Chízhāi niànfó chànhuǐ lǐwén 持齋念佛懺悔禮文

Liturgical Text for Vegetarian-Fast, Niàn-fó*, Repentance, and Veneration* (anonymous; Dūnhuáng manuscript)

About the work

A short anonymous Pure Land repentance-and-veneration ritual text, preserved in the Taishō Gǔyìbù 古逸部 of Vol. 85 as No. 2829. The work is a single-juǎn practical liturgical handbook prescribing a calendar of monthly chánhuǐ 懺悔 (repentance) prostrations, with each calendar-day’s prescription specifying:

  • the day of the lunar month;
  • the time-of-day for the prostration (píngdàn 平旦 daybreak, jīmíng 鷄鳴 cock-crow, réndìng 人定 settled-hour, yèbàn 夜半 midnight, huánghūn 黃昏 dusk, wǔshí 午時 noon);
  • the cardinal direction toward which to prostrate;
  • the number of prostrations to perform;
  • the resulting karmic kalpas of demerit eradicated.

Abstract

The surviving text begins with a damaged opening that establishes the religious motivation: prostration to the Buddhas dispels the unceasing torment of the zuìjí 罪極 (extreme transgression) condition that has bound the practitioner across hundreds-and-thousands of kalpas without remission, with no respite for the practice of lǐbài gōngyǎng zhū fó 禮拜供養諸佛 (“prostration and offering to all Buddhas”). The pattern is then laid out across all twelve months, with sample prescriptions:

  • Zhèng yuè yī rì píngdàn shí, xiàng nán fāng lǐ sì bài, chú zuì yī bǎi jié 正月一日平旦時,向南方禮四拜,除罪一伯劫” (1st day of 1st month, at daybreak, prostrate four times facing south, eradicating one hundred kalpas of demerit);
  • Èr yuè jiǔ rì jīmíng shí, xiàng běi fāng lǐ sì bài 二月九日鷄鳴時向北方禮四拜” (9th day of 2nd month, at cock-crow, prostrate four times facing north);
  • and similar prescriptions for the 3rd through 12th months.
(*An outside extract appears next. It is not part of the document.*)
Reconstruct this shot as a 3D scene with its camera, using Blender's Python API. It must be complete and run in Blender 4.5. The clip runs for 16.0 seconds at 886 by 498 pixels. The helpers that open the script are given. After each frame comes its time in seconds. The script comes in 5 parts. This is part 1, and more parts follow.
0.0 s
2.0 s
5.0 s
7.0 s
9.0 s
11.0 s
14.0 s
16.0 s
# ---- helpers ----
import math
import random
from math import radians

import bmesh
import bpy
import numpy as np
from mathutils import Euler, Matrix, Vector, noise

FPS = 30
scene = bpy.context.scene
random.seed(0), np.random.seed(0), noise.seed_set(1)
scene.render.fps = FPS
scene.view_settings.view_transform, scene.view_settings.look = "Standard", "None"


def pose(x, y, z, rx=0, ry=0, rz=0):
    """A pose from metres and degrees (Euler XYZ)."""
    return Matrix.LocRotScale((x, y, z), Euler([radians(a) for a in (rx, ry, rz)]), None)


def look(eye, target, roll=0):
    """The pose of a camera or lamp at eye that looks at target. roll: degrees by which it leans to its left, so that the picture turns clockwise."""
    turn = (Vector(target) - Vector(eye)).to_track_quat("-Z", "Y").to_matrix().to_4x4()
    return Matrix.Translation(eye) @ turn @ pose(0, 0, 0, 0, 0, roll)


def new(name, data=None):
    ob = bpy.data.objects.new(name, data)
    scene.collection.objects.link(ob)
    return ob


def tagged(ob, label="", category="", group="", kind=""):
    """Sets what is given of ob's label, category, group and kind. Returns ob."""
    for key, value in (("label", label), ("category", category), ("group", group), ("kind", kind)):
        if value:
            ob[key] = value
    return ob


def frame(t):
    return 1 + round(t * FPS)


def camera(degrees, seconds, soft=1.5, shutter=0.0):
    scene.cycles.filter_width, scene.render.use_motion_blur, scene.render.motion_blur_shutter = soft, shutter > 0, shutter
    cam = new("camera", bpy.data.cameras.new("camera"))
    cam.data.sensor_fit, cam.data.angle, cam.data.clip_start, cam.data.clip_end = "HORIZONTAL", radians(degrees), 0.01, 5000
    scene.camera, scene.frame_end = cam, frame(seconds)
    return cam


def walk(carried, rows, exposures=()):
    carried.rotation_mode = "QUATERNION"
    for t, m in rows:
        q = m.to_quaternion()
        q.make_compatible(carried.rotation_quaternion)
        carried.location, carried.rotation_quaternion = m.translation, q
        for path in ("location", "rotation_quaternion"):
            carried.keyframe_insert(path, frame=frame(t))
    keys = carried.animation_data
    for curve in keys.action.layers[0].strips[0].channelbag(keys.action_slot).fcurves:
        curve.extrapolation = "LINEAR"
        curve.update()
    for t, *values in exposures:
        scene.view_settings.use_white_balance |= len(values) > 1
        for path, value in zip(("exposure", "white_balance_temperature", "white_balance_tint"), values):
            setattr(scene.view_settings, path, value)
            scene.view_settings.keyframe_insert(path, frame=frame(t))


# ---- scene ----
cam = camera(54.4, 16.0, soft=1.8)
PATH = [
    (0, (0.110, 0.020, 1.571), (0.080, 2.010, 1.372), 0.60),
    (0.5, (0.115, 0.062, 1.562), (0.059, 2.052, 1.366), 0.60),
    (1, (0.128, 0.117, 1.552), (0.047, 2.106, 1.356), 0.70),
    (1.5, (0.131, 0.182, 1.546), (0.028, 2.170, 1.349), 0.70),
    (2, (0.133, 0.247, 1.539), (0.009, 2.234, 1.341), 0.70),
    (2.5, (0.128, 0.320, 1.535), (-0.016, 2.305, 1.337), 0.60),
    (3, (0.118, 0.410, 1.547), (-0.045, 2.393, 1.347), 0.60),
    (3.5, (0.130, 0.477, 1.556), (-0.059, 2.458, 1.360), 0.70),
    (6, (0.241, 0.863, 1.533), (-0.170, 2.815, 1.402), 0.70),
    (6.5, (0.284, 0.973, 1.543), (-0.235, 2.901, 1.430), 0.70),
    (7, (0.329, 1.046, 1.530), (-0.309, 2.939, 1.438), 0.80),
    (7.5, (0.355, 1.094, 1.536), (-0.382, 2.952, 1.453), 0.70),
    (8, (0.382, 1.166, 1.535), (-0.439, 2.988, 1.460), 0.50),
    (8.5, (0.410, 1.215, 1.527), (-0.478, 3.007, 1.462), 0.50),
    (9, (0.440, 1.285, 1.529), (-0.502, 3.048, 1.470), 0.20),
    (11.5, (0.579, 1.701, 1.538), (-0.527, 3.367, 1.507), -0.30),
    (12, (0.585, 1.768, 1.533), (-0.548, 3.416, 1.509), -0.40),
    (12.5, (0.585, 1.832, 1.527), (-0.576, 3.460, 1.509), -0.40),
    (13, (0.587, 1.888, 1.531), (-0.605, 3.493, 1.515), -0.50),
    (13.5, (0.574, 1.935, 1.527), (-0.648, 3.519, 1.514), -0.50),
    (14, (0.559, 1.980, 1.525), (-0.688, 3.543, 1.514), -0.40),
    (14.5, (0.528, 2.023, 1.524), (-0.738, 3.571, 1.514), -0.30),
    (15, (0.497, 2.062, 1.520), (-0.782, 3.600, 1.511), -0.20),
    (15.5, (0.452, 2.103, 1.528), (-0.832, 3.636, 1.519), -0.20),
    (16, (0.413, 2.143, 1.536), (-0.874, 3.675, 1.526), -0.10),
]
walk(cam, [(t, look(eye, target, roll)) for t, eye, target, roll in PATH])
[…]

The text closes with the formula Ěr shí Xuánzàng fǎshī… 爾時玄藏法師… (“at that time the master Xuánzàng [Xuánzhōu]…“) — the closing rubric pseudepigraphically attributes the text to Xuánzàng (note the textual variation 玄藏 / 玄奘), implying that the text was framed as a Xuán-zàng-transmitted Indian Buddhist liturgy. This is a typical Dūnhuáng-period pseudepigraphic strategy: the popular liturgical handbook gains authority through Xuánzàng’s name without necessarily being his composition.
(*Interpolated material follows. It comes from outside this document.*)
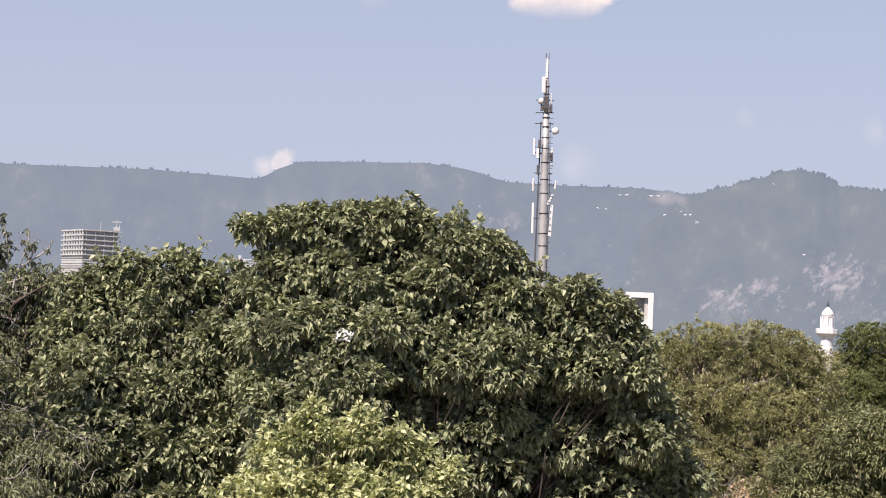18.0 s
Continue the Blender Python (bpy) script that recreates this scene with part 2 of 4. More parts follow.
    mask.inputs["From Min"].default_value, mask.inputs["From Max"].default_value = 0.62, 0.72
    L(add.outputs[0], mask.inputs["Value"])
    mix = N("ShaderNodeMix")
    mix.data_type = "RGBA"
    L(mask.outputs[0], mix.inputs["Factor"])
    L(green.outputs[0], mix.inputs["A"])
    L(stone.outputs[0], mix.inputs["B"])
    # thin grass and bare soil higher on the same slopes
    soil = None
    for x, z, rx, rz in ((1010, 104, 80, 20), (1140, 100, 120, 24), (1240, 110, 55, 26), (640, 184, 46, 10), (440, 144, 26, 16)):
        sub, sc, ln, mr = N("ShaderNodeVectorMath"), N("ShaderNodeVectorMath"), N("ShaderNodeVectorMath"), N("ShaderNodeMapRange")
        sub.operation, sc.operation, ln.operation = "SUBTRACT", "MULTIPLY", "LENGTH"
        sub.inputs[1].default_value = (x, 0, z)
        sc.inputs[1].default_value = (1 / rx, 0, 1 / rz)
        L(flat.outputs[0], sub.inputs[0])
        L(sub.outputs[0], sc.inputs[0])
        L(sc.outputs[0], ln.inputs[0])
        mr.inputs["From Min"].default_value, mr.inputs["From Max"].default_value = 1.35, 0.3
        mr.inputs["To Max"].default_value = 0.21
        L(ln.outputs["Value"], mr.inputs["Value"])
        if soil:
            mx = N("ShaderNodeMath")
            mx.operation = "MAXIMUM"
            L(soil.outputs[0], mx.inputs[0])
            L(mr.outputs[0], mx.inputs[1])
            soil = mx
        else:
            soil = mr
    both, bare = N("ShaderNodeMath"), N("ShaderNodeMapRange")
    L(soil.outputs[0], both.inputs[0])
    L(woods.outputs["Fac"], both.inputs[1])
    bare.inputs["From Min"].default_value, bare.inputs["From Max"].default_value = 0.60, 0.82
    L(both.outputs[0], bare.inputs["Value"])
    last = N("ShaderNodeMix")
    last.data_type = "RGBA"
    last.inputs["B"].default_value = (0.114, 0.104, 0.079, 1)
    L(bare.outputs[0], last.inputs["Factor"])
    L(mix.outputs["Result"], last.inputs["A"])
    L(last.outputs["Result"], b.inputs["Base Color"])
    b.inputs["Roughness"].default_value, b.inputs["Specular IOR Level"].default_value = 1.0, 0.0
    # slopes and crest trees glow an even blue in place of haze
    b.inputs["Emission Color"].default_value = haze_glow
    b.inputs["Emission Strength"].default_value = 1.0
    return m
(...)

The text is a Dūnhuáng manuscript recovery, with multiple kōngquē lacunae reflecting the imperfect physical condition of the original. The doctrinal-liturgical content places it within the broad Táng-Five Dynasties devotional milieu — c. 700–1000 — though no precise dating can be established from the surviving witness.

Translations and research

No substantial secondary literature located.

Other points of interest

The work documents the Dūnhuáng-period popular Buddhist liturgical practice of calendar-keyed prostration repentance, in which the practitioner’s daily and monthly devotional rhythm is regimented by a precise schedule of timed-and-direction-specific prostrations with quantified karmic benefit. This is a characteristic feature of late-Táng / Five-Dynasties popular Buddhism — and one of the practices that the late-imperial Pure Land tradition substantially simplified into the more abstract xìnyuànxíng triad.